I felt like I was on my own navigating the intricate world of natural, clean formulations, learning from every single mistake. Our first Mukti Organics product was a lip balm, and the original iteration was a complete disaster! However, I didn’t let that stop me. I perfected the formula and kept creating more products.
We once also had to throw ALL of our products in a skip bin because the preservative system failed. Despite this, I’d have to say these challenges only fuelled my determination to create a skincare brand that echoed my values – kind to the skin and sustainable. I knew I could do things differently and today I am very proud that I didn’t let any setback stop me.
I guess that’s one of the biggest learnings – to navigate your way through the setbacks, follow your intuition when it’s telling you there has to be a better way (despite people often telling me there wasn’t), and let your values provide you with the moral compass to navigate through challenges and make choices that will positively influence those around you.

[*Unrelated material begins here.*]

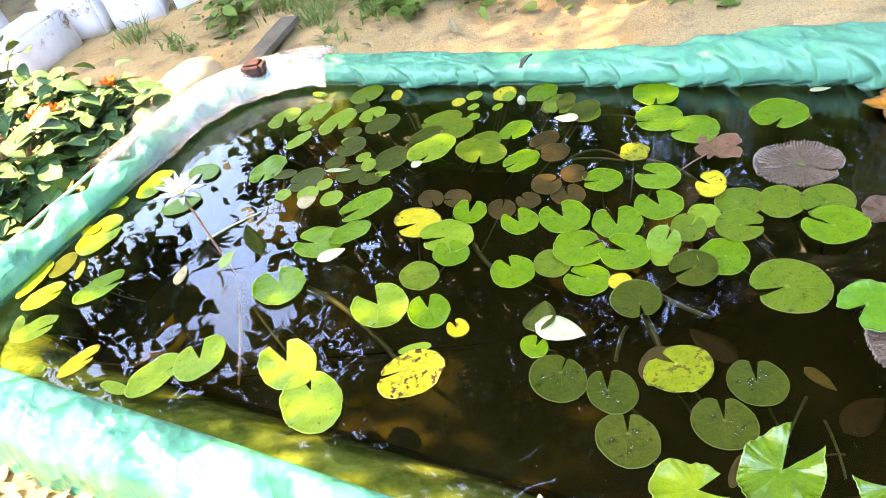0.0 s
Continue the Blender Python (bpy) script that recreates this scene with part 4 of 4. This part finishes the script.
def lobed_leaf(x, y, size, turn, material, label, seed):
    """A dry, five-lobed leaf with curled tips, and its stalk."""
    rings, segs = (0, 0.3, 0.55, 0.75, 0.9, 1.0), 80
    verts, uvs, faces = [], [], []
    for r in rings:
        for i in range(segs):
            a = 2 * math.pi * i / segs
            lobe = 0.62 + 0.38 * abs(math.cos(a * 2.5)) ** 1.2
            lobe *= (0.75 + 0.25 * math.cos(a)) * (1 + 0.10 * wobble(math.cos(a) * 5, math.sin(a) * 5, seed))
            d = size * lobe * r
            verts.append(Vector((math.cos(a) * d, math.sin(a) * d, 0.10 * size * r * r * (1 + 2 * wobble(math.cos(a) * 2, math.sin(a) * 2, seed)) + 0.05 * size * wobble(math.cos(a) * d * 40, math.sin(a) * d * 40, seed))))
            uvs.append((i / segs, r))
    n = len(verts)
    verts += [v - Vector((0, 0, 0.0015)) for v in verts]
    uvs += uvs
    for r in range(len(rings) - 1):
        for i in range(segs):
            a, b = r * segs + i, r * segs + (i + 1) % segs
            faces += [(a, a + segs, b + segs, b), (n + b, n + b + segs, n + a + segs, n + a)]
    ob = solid("dry_leaf", verts, faces, material, uvs=uvs)
    ob.matrix_world = Matrix.Translation((x, y, 0.007)) @ pose(0, 0, 0, 0, 0, turn)
    v, f = tube_data(bent((-size * 0.1, 0, 0), (-size * 1.5, size * 0.2, -0.02), (0, 0, 0.01), 6), 0.0022, 5)
    solid("stalk", v, f, RED_STALK, ob)
    return tagged(ob, label, "dry leaf")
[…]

Managing a global brand like Mukti Organics, how do you ensure consistency in ethical practices across different markets, and what key advice would you offer to new brands in the beauty industry?
Ensure that there is complete transparency all the way through the supply chain. We simply will not work with suppliers who have practices shrouded in mystery or aren’t upfront about the sourcing and manufacturing of ingredients.
‘Ignorance’ is not an acceptable excuse when it comes to ethical and sustainable practices. You have to KNOW where your ingredients are coming from, work with trusted suppliers and maintain your integrity no matter what. Choosing the ethical and sustainable way can sometimes cost you more, but that’s a small price to pay when you know you are making a valuable difference.